Catherine Mouzy cannot decide between two machines that manufacture umbrellas. Both machines cost $100,000 and can produce 10,000 umbrellas annually (the umbrellas can be sold for $4 each). Machine A can be depreciated straight-line method to a salvage value of zero in 10 years, and the annual expense of producing 10,000 umbrellas is $13,350. Machine B can be depreciated straight-line method to a salvage value of $90,000 in 10 years, and the annual expense of producing 10,000 umbrellas is 15,650. Ms. Mouzys corporation has a marginal tax rate of 25%.

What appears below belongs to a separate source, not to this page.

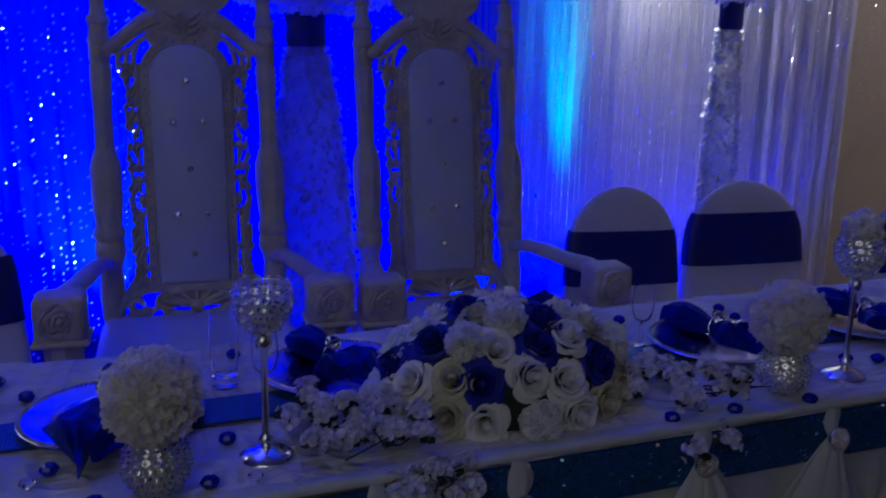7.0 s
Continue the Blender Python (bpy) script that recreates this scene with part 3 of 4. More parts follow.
    edge = [(a * q, 1.58 + (b - 1.58) * q) for k, (a, b) in enumerate(edge) for q in [1.0 + (0.030 if k % 2 else -0.030) * min(1.0, abs(a) / 0.09)]]
    bm = slab(bmesh.new(), edge[::-1], 0.0, 0.04, 0.0015)
    for sx in (-1, 1):
        # rounded leaf lobes in low relief
        for x, z, r in ((0.128, 1.603, 0.032), (0.093, 1.636, 0.028), (0.094, 1.572, 0.027), (0.052, 1.646, 0.024), (0.058, 1.606, 0.027), (0.050, 1.566, 0.025), (0.018, 1.628, 0.022), (0.020, 1.585, 0.022), (0.136, 1.634, 0.018)):
            res = bmesh.ops.create_uvsphere(bm, u_segments=12, v_segments=7, radius=r)
            for v in res["verts"]:
                v.co = Vector((sx * x + v.co.x * 1.15, 0.004 + v.co.y * 0.26, z + v.co.z * 0.80 + 0.15 * sx * v.co.x))
        tube(bm, [(sx * p[0], 0.002, p[2]) for p in spiral(0.098, 1.532, 0.016, 0.005, 200, -1.1, 10)], 0.006, 6)
        tube(bm, [(sx * 0.05, 0.002, 1.668), (sx * 0.058, -0.001, 1.685), (sx * 0.066, 0.002, 1.706)], [0.006, 0.009, 0.005], 6)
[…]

i) Find the NPV of each machine if the relevant discount rate is 10%. If Mouzy uses the NPV method to rank the machines, which will she choose?

II) Find the IRR of each machine. If Ms. Mouzy uses the IRR to rank the machines, which will she choose?

Part B:

  1. If a bond has a duration of 5 and the yield increases from 7% to 8%, calculate the approximately percentage change in the bond price.
  2. A bond has a duration of 7.2. If the yield decreases from 8.3% to 7.9%, calculate the approximately percentage change in bond price.
  3. Adam Co. Limited has a 16% Term Finance Certificate (TFCs) outstanding that matures in twenty years. The TFC is callable in ten years at 116. It currently sells for 125 with par value of 100.

Calculate Current yield, Yield- to- call and Yield-to-maturity for this TFC.

  1. If a bonds yield decreases by 0.1% and its price increase by 1.5%, calculate its duration.
  2. A bond is currently trading at Rs.1,034.50, has a yield of 7.38%, and has a duration of 8.5. If the yield rises to 7.77%, calculate the new price of the bond.